Every year I assemble a chart that is my retrospective look at the year in volatility. While 2012 was the first year since 2006 that the VIX failed to make it out of the 20s, this was not due to an absence of threats to the stock market.
During the first half of the year, the eurozone was the primary concern for most investors, with the events surrounding the two nail-biting elections in Greece haunting the markets from April through June. With Greece off the front page, the focus of the European sovereign debt crisis shifted to unsustainable government debt yields in Spain and Italy, which only began to turn around after Mario Draghi pledged to do "whatever it takes” to save the euro in July.
Meanwhile, markets in the United States were relatively calm due to the repeated intervention of the Fed, which offered up QE 2.5, QE3, and QE4. The global economy also found support in the form of central bank stimulus plans from China, Japan, and the eurozone.

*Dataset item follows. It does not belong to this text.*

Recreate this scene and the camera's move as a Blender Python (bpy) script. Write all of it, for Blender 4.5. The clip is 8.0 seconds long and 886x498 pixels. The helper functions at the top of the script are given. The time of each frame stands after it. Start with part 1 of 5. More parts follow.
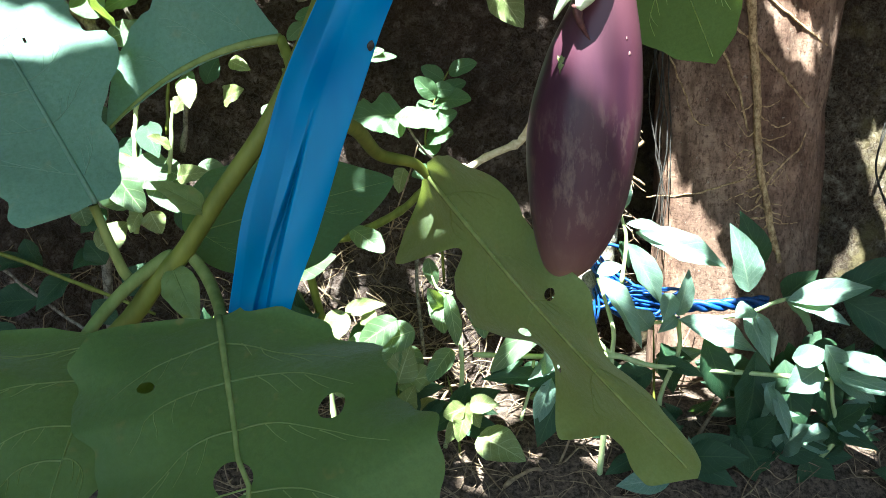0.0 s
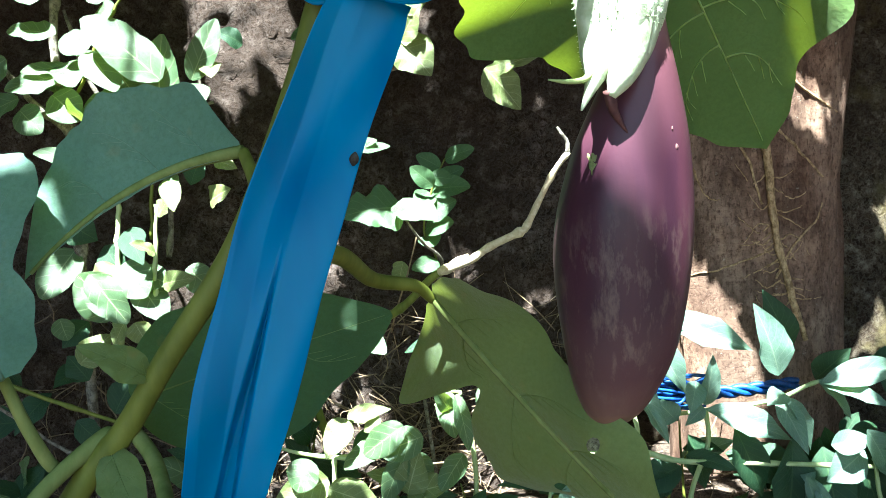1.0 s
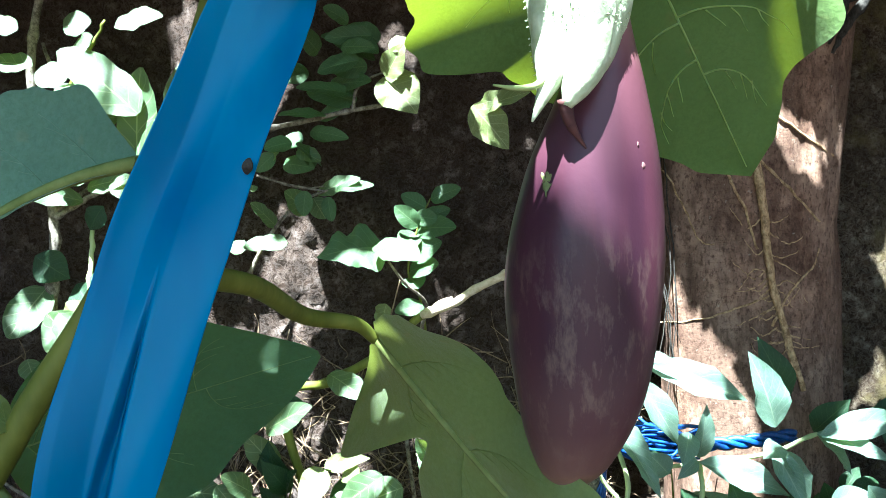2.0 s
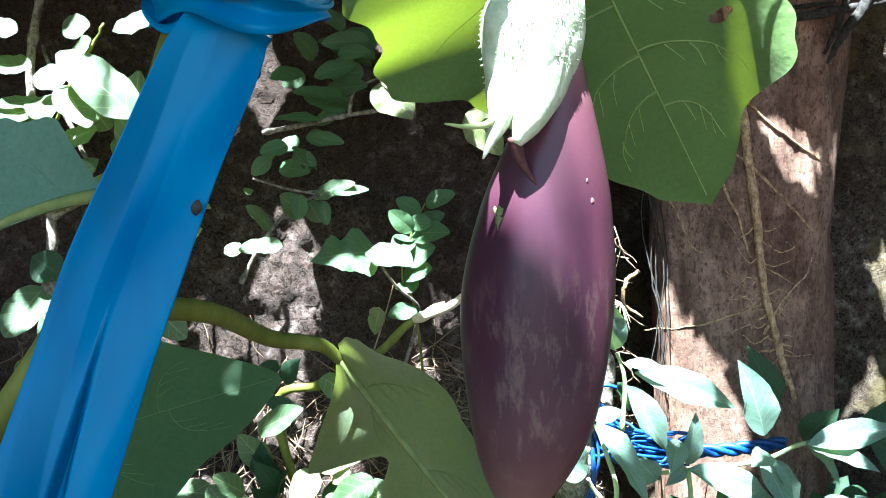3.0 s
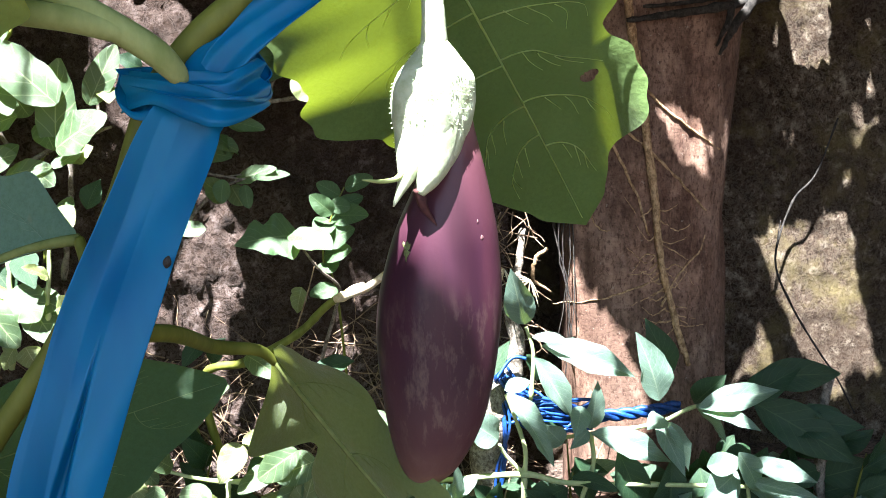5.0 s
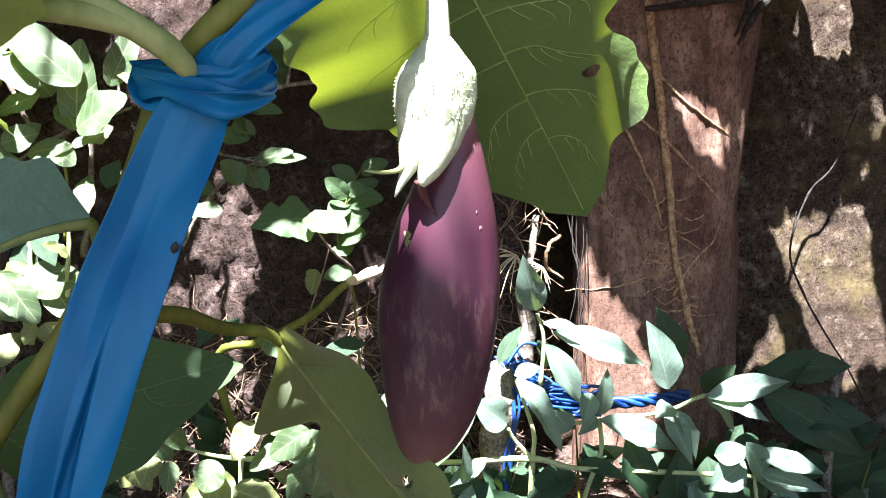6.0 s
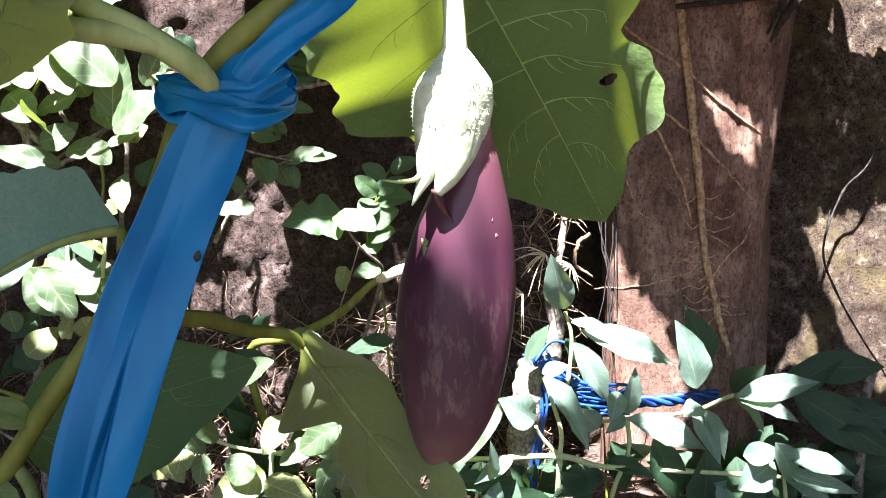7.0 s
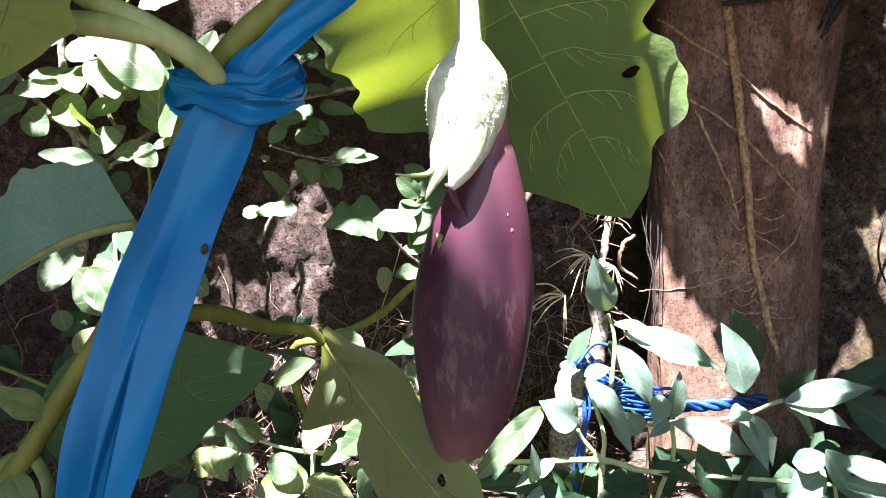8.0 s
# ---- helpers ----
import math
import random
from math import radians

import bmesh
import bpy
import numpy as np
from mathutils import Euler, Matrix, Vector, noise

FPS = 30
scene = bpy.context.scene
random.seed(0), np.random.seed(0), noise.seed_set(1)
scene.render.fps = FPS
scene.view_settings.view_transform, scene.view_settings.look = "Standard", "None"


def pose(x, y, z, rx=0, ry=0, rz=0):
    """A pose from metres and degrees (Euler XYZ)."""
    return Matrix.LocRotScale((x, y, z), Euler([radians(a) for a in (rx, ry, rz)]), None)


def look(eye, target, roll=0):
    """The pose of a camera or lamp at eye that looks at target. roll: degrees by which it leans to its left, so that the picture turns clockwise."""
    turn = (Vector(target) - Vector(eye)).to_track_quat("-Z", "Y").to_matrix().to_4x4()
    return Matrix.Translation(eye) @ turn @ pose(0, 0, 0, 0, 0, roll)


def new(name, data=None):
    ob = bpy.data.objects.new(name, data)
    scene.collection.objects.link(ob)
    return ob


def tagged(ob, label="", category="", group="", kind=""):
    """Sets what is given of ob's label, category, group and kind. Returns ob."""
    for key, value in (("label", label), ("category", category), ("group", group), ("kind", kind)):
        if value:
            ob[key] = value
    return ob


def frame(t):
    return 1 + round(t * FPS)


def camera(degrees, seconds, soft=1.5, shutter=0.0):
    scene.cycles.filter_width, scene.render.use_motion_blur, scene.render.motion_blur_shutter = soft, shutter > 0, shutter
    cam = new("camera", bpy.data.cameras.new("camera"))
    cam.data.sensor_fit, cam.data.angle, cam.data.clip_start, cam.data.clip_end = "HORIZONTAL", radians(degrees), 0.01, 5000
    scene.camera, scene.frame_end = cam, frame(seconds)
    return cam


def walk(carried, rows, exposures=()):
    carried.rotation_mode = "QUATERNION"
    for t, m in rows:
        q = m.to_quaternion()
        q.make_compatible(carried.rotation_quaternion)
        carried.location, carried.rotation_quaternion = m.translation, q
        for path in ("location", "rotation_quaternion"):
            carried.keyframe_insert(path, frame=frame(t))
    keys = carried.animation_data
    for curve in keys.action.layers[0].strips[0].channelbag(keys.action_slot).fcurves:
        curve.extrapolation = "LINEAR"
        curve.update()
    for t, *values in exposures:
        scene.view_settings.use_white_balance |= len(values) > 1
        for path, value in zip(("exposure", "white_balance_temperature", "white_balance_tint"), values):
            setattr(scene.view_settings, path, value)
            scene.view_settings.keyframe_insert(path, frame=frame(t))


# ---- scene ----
cam = camera(52.72, 8.0, soft=0.7)
PATH = [
    (0.0, 0.0003, -0.0018, 1.0006, -0.007, -10.113, 0.404),
    (0.5, -0.0149, 0.0358, 1.0138, 1.889, -8.661, 6.610),
    (1.0, -0.0035, 0.0998, 1.0148, -0.345, -5.073, 3.289),
    (1.5, 0.0135, 0.1536, 0.9968, 0.480, -2.932, 2.915),
    (1.7, 0.0173, 0.1530, 0.9990, -0.200, -2.570, 2.600),
    (2.8, 0.0385, 0.1420, 1.0135, -0.455, -1.676, 2.600),
    (3.0, 0.0423, 0.1395, 1.0161, -0.000, -2.300, 1.902),
    (3.5, 0.0376, 0.1163, 1.0249, -0.616, -3.009, 1.847),
    (4.0, 0.0387, 0.0864, 1.0379, -2.340, -3.781, 1.862),
    (4.5, 0.0400, 0.0658, 1.0480, -3.940, -4.269, 1.960),
    (4.7, 0.0416, 0.0629, 1.0488, -4.940, -4.357, 2.300),
    (5.8, 0.0506, 0.0471, 1.0529, -4.900, -5.871, 1.408),
    (6.0, 0.0522, 0.0442, 1.0537, -3.902, -5.724, 1.018),
    (6.5, 0.0455, 0.0343, 1.0597, -2.967, -5.875, 1.256),
    (7.0, 0.0602, 0.0340, 1.0609, -1.765, -6.034, 0.980),
    (7.5, 0.0622, 0.0405, 1.0593, -0.927, -6.114, 1.258),
    (8.0, 0.0788, 0.0389, 1.0557, 1.517, -5.747, 1.252),
]
EXPOSURE = [(0.0, 3.88, 5750, -7), (1.0, 3.90, 5600, -8), (3.0, 4.04, 5250, -2), (4.0, 3.92, 5350, 2), (4.5, 3.74, 5750, 5), (6.0, 3.66, 6000, 19), (8.0, 3.76, 6000, 20)]
walk(cam, [(t, pose(x, y, z, 90 + pitch, roll, yaw)) for t, x, y, z, yaw, pitch, roll in PATH], EXPOSURE)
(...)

The last hurrah for the VIX and volatility in 2012 was the fiscal cliff, which was largely overlooked during the U.S. elections, but dominated the headlines even before the last vote was counted. The fiscal cliff issue remained the No. 1 source of concern for investors throughout the balance of the year and had the VIX moving counter to its usual direction for most of December.
As 2013 dawns, fears related to the fiscal cliff are plummeting and dragging the VIX down with it. But clearly, the issues that have kept the financial markets on edge for the past few years are not yet behind us, and unseen risks are always lurking just over the horizon.